The Dodgers will send out Clayton Kershaw on Sunday night, while the Astros counter with Dallas Keuchel in a rematch from Game 1 in Los Angeles. Short of a Kershaw-Justin Verlander confrontation — which might make Minute Maid Park spontaneously combust — this is about as compelling as October baseball can get.

“It’s fast. It moves. The NLDS seems like it was forever ago,” Dodgers shortstop Corey Seager said. “It’s the same thing every night. You sit in bed waiting for the next day. You can’t stop thinking. You can’t stop game-planning. You can’t stop trying to get ready.

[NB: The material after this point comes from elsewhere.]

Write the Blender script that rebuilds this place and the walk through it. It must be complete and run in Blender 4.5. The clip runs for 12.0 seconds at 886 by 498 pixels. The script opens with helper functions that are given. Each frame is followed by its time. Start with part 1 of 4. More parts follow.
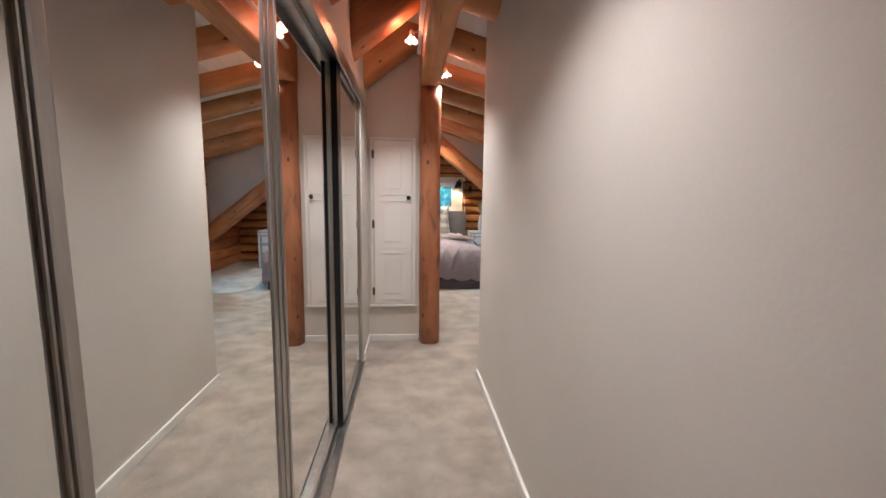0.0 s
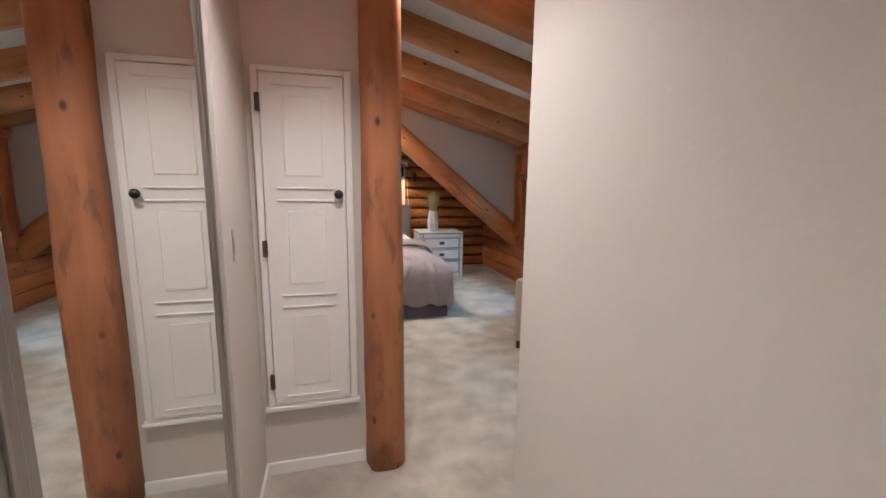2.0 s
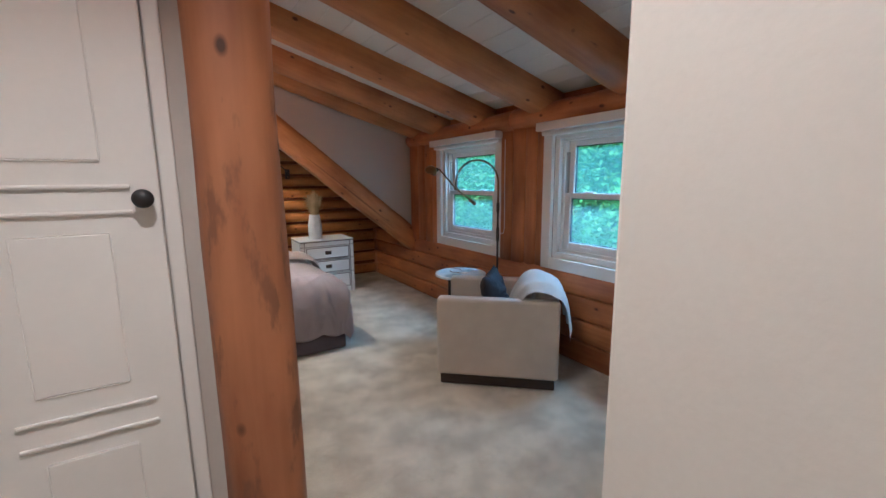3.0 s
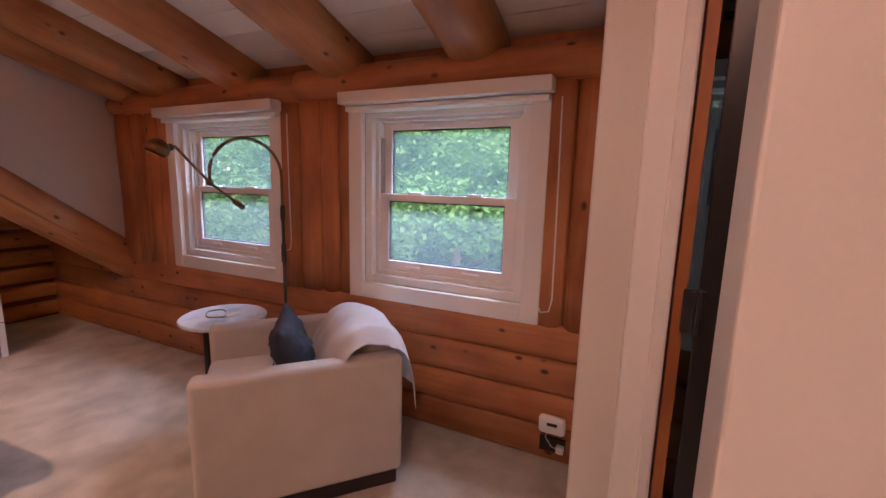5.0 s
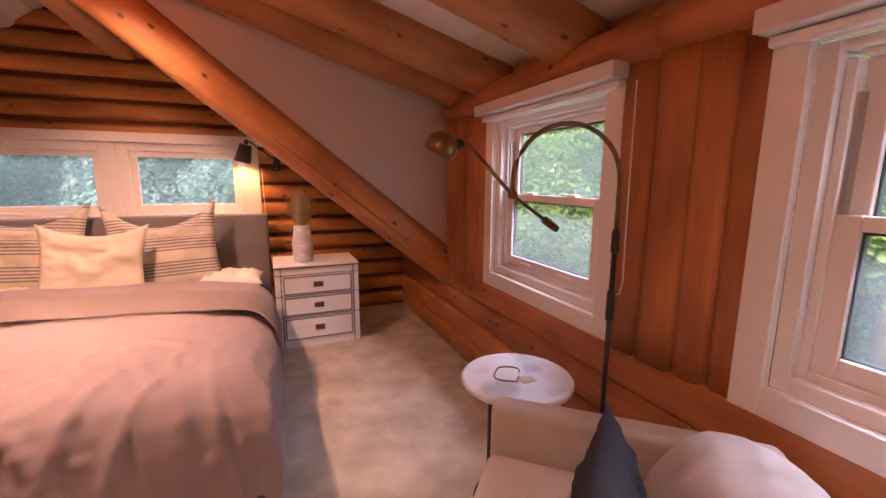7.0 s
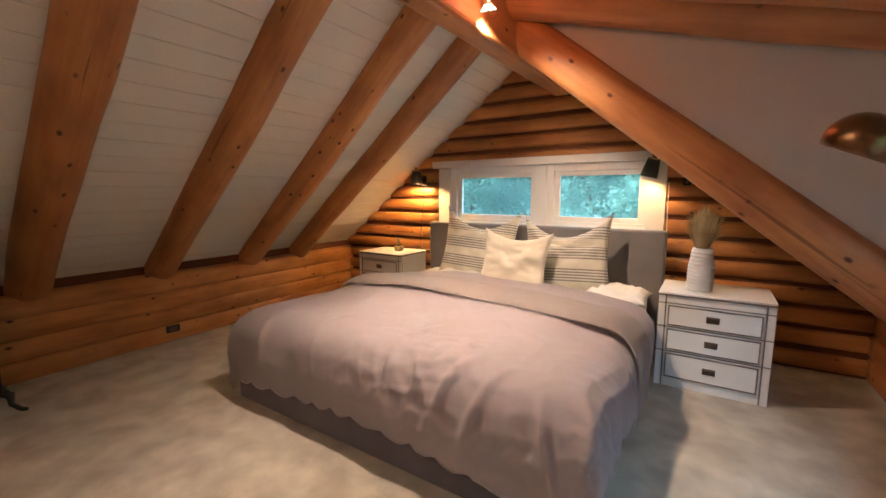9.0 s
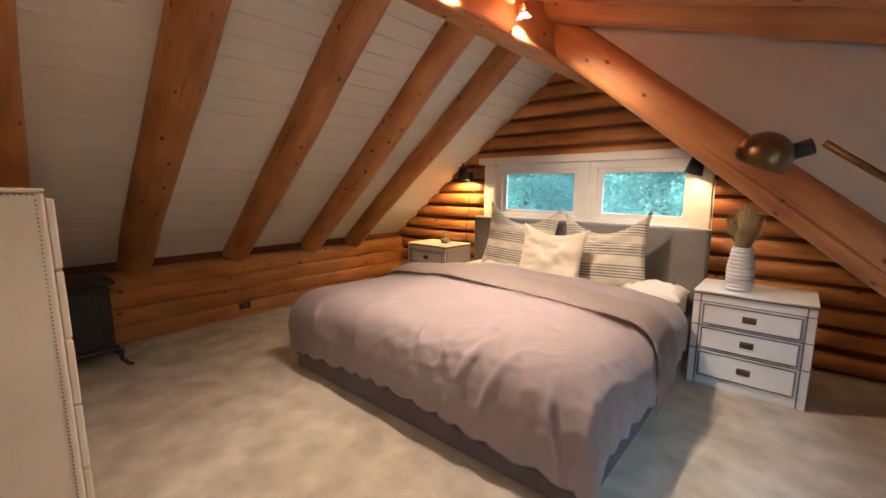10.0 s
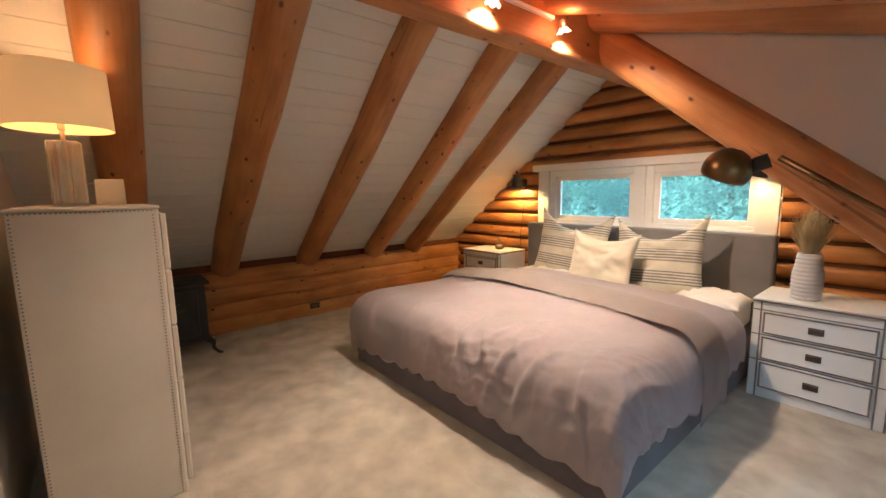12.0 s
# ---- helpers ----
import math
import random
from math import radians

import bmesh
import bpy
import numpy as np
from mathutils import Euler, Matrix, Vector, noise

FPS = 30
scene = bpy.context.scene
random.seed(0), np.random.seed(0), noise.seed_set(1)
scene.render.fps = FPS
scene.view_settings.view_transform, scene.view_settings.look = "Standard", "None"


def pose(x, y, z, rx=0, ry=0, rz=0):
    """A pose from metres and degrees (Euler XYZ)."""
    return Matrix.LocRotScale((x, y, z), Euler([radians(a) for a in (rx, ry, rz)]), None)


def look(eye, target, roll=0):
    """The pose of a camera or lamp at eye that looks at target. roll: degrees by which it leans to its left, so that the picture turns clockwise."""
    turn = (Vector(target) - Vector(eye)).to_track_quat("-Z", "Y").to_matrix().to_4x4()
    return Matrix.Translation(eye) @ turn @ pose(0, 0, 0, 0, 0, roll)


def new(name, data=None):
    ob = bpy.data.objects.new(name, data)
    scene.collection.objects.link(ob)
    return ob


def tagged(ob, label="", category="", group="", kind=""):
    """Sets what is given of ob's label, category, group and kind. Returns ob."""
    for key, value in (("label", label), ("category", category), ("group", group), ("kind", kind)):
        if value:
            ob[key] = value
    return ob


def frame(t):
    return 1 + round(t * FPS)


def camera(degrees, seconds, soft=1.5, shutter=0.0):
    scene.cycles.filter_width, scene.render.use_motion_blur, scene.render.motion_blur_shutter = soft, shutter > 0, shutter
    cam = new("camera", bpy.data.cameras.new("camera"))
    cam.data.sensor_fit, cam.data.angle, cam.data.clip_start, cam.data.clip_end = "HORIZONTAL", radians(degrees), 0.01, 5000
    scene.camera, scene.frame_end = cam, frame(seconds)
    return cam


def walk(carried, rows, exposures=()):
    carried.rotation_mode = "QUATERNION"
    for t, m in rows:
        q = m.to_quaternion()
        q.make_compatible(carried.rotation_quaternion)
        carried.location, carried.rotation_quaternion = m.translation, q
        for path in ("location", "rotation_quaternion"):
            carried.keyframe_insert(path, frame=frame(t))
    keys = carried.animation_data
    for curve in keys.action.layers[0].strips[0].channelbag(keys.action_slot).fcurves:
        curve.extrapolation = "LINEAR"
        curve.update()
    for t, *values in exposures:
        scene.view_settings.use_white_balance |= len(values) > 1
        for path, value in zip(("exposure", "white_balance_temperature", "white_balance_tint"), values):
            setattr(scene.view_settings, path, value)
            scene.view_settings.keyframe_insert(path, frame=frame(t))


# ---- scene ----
cam = camera(94.5, 12.0)
PATH = [
    (0, (0.994, 1.707, 1.306), (1.168, 3.682, 1.043), 0.8),
    (0.5, (0.966, 2.147, 1.315), (1.246, 4.107, 1.034), 0.2),
    (1, (1.0, 2.583, 1.313), (1.249, 4.545, 1.016), 0.3),
    (1.5, (0.978, 3.031, 1.329), (1.339, 4.974, 1.023), 0.8),
    (2, (0.975, 3.445, 1.328), (1.493, 5.35, 1.01), 0.7),
    (2.5, (0.988, 3.857, 1.304), (1.734, 5.686, 0.992), 0.6),
    (3, (1.073, 4.213, 1.303), (2.123, 5.884, 0.979), -0.5),
    (3.5, (1.201, 4.478, 1.294), (2.596, 5.869, 0.954), 0.3),
    (5.5, (1.718, 5.238, 1.268), (3.527, 6.034, 0.963), 1.5),
    (6, (1.897, 5.438, 1.285), (3.558, 6.504, 0.961), 1.3),
    (6.5, (2.039, 5.586, 1.289), (3.367, 7.04, 0.943), 0.7),
    (7, (2.15, 5.736, 1.298), (2.911, 7.554, 0.959), 0.3),
    (7.5, (2.185, 5.918, 1.299), (2.293, 7.892, 0.998), -0.1),
    (9.5, (2.495, 5.874, 1.313), (1.273, 7.432, 1.032), 0.0),
    (10, (2.615, 5.803, 1.32), (1.319, 7.297, 1.019), 0.2),
    (10.5, (2.727, 5.797, 1.328), (1.327, 7.195, 1.031), 0.0),
    (11, (2.79, 5.783, 1.338), (1.326, 7.116, 1.057), -0.4),
    (11.5, (2.823, 5.769, 1.342), (1.321, 7.062, 1.072), -0.9),
    (12, (2.826, 5.776, 1.339), (1.303, 7.045, 1.07), -1.0),
]
EXPOSURES = [(0.0, 2.7, 4800, -3), (1.0, 2.65, 4750, -4), (1.5, 2.6, 4950, 2), (2.0, 2.65, 4850, -2), (3.0, 2.4, 4700, -4), (3.5, 2.4, 5350, 8), (5.5, 2.3, 6900, 48), (6.0, 2.42, 7100, 50), (6.5, 2.52, 8100, 57), (7.0, 2.6, 8400, 60), (7.5, 2.5, 7150, 35), (9.5, 2.75, 6150, 6), (12.0, 2.8, 6050, 3)]
walk(cam, [(t, look(eye, target, roll)) for t, eye, target, roll in PATH], EXPOSURES)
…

“We’ve been talking about it all year, winning [this] series. We had to win the best of seven. Then it turned into a best of five, and now it’s the best of three.”

When the Dodgers beat the Astros 6-2 on Saturday night, it marked the 45th time in history that a World Series was tied at two wins each. Of the previous 44 occasions, the victorious team in Game 5 has gone on to take the series 29 times (or 65.9 percent of the time). It might be of some comfort to the Astros to know that of those 44 times, the home team has been victorious 26 times (or 59.1 percent of the time).

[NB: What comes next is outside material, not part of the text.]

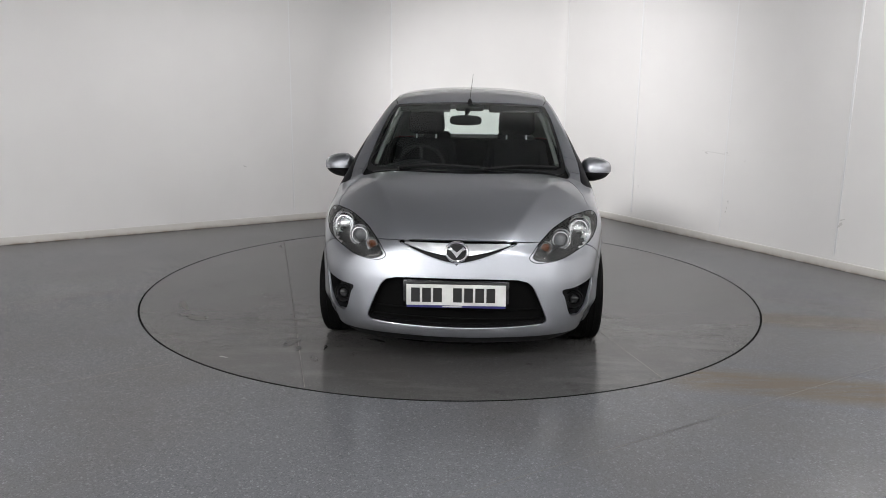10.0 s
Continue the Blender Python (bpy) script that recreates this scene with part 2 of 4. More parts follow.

But each series takes on a mind of its own, and this Houston-Los Angeles matchup has featured enough plots twists and momentum shifts to give everyone a case of emotional whiplash. The teams went from scorching, 100-degree heat in California to a climate-controlled bubble in Texas, and from Kershaw’s brilliance in Game 1 to the Astros’ stunning, late-inning and home-run fueled resilience to win 7-6 in an 11-inning Game 2.

After Houston’s 5-3 victory in Game 3, there was reason to wonder if the Astros would lose another game at home. Until they did. And now the Houston bullpen, which looked so nifty when Brad Peacock was twirling 3 ⅔ hitless innings Friday, looks suspect again after yet another meltdown by Astros closer Ken Giles.

The Dodgers’ victory Saturday ensures that the Astros will not be able to wrap things up at home as a gift to their devoted fan base. They will not become the first team to log an 8-0 record at home in a single postseason. And if they want to avoid returning to Dodger Stadium in a position of extreme duress for Game 6, they’ll have to beat Kershaw, who is generally regarded as the best pitcher on the planet.